§ **TASK INSTRUCTIONS**
Write out the data again exactly, skipping every picture.
>> start DATA BLOCK
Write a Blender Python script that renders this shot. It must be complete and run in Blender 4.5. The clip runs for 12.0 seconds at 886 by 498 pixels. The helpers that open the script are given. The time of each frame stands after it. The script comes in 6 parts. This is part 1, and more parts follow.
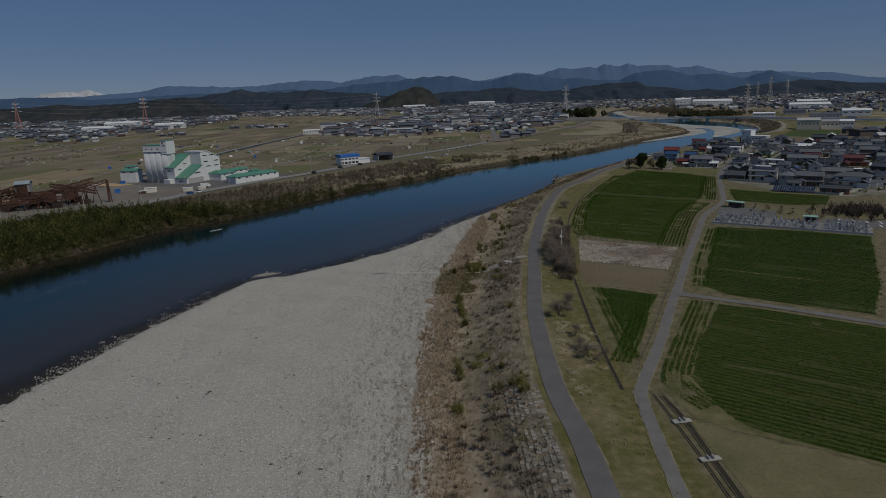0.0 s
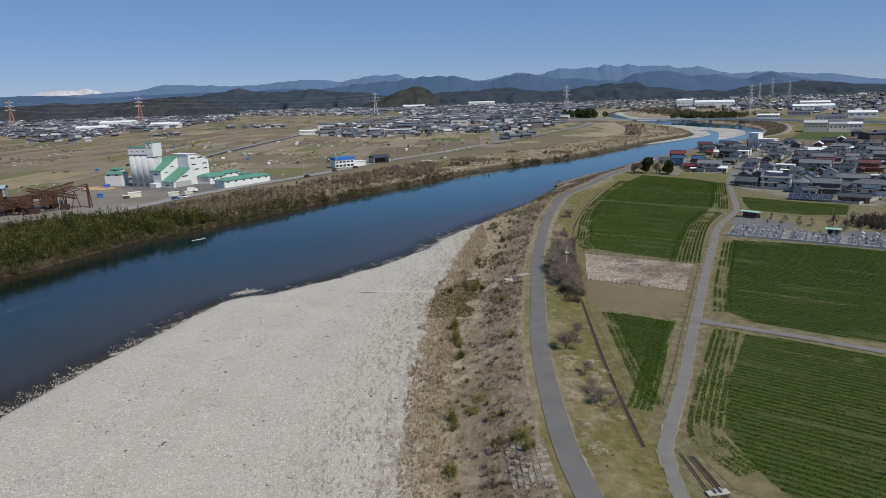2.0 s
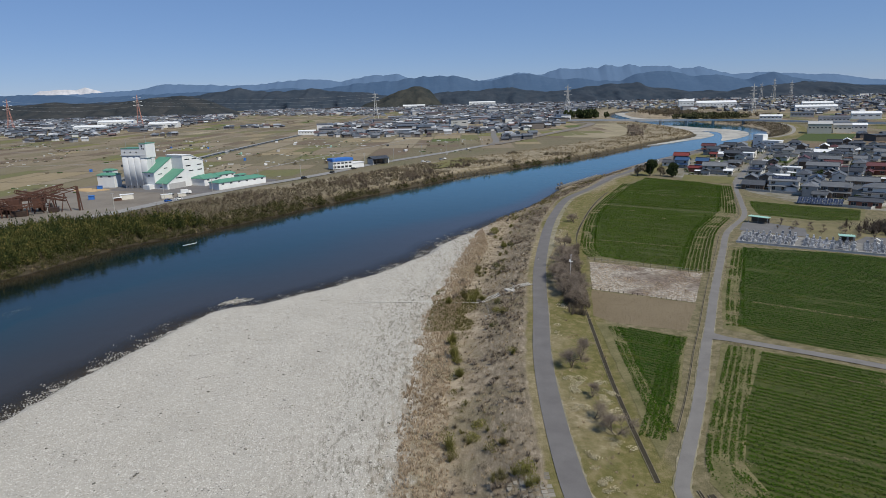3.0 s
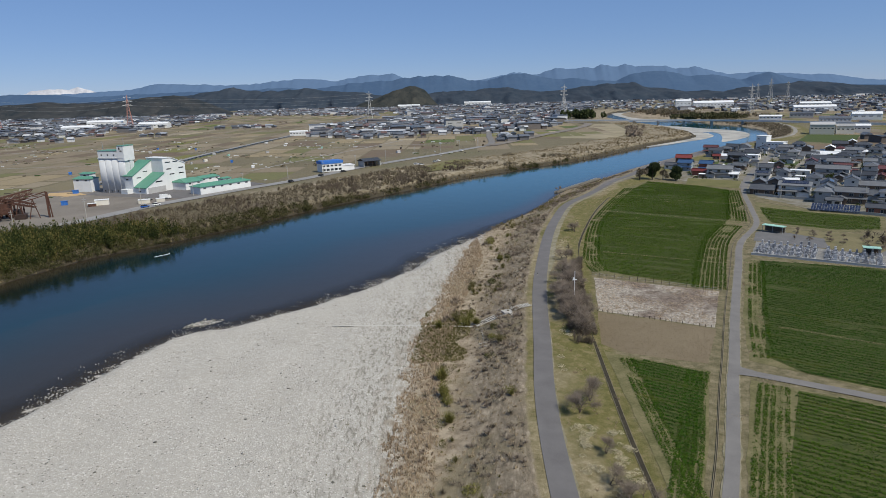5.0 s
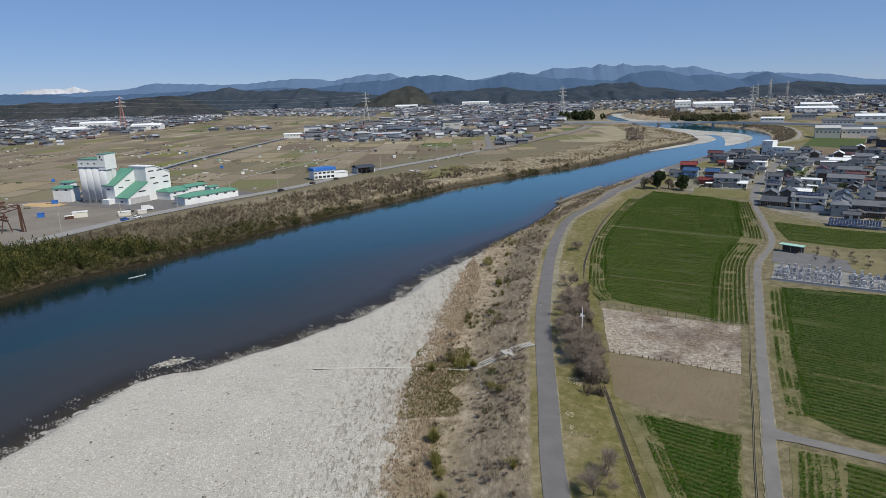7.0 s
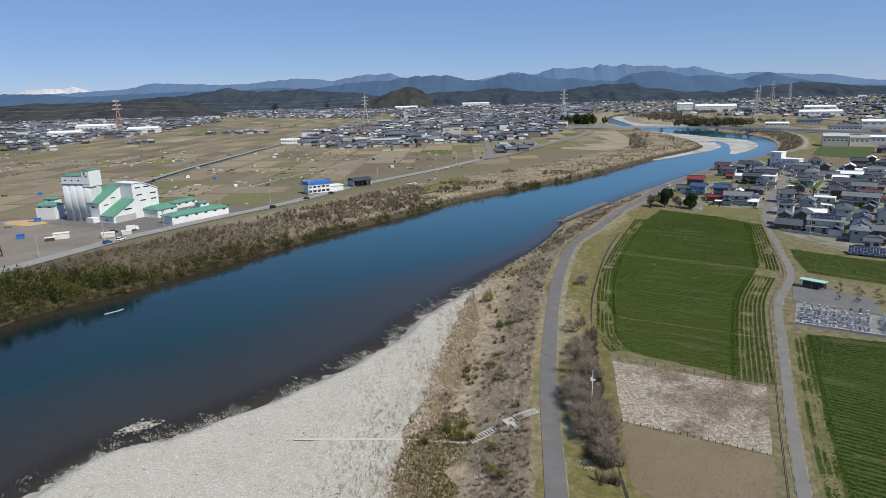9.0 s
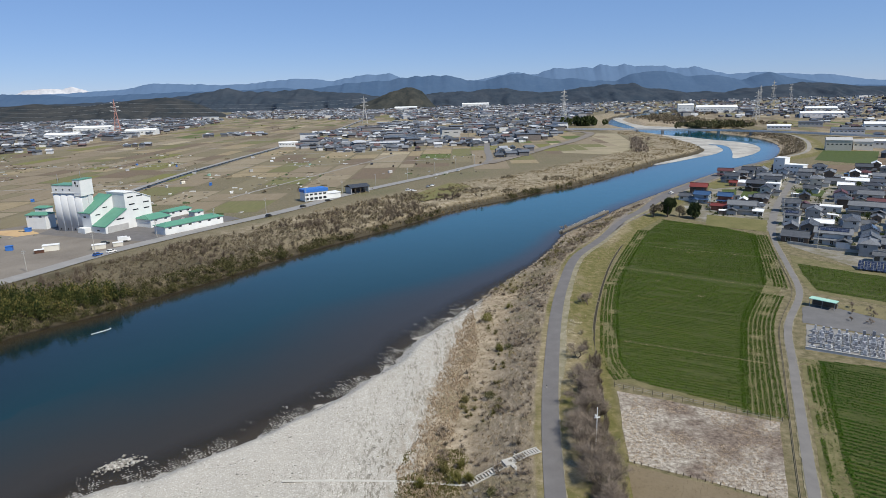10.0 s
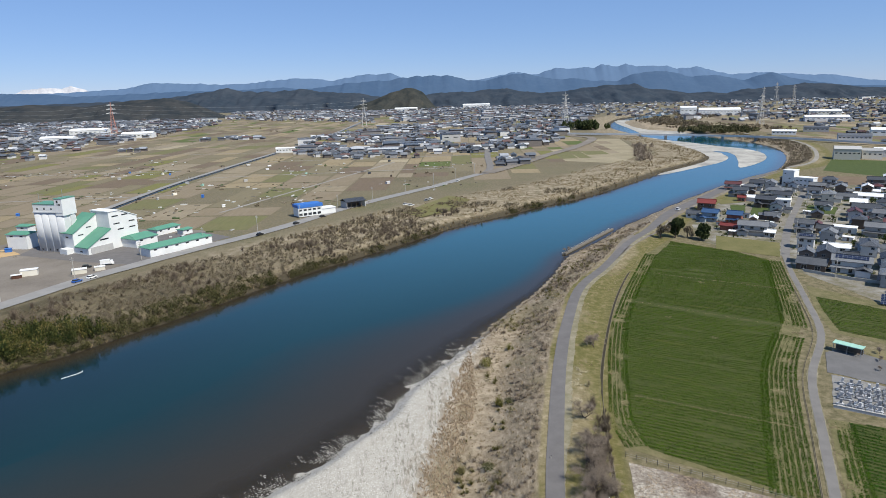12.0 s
>> end DATA BLOCK
§ **SOLUTION TO THIS TASK**
Write a Blender Python script that renders this shot. It must be complete and run in Blender 4.5. The clip runs for 12.0 seconds at 886 by 498 pixels. The helpers that open the script are given. The time of each frame stands after it. The script comes in 6 parts. This is part 1, and more parts follow.
0.0 s
2.0 s
3.0 s
5.0 s
7.0 s
9.0 s
10.0 s
12.0 s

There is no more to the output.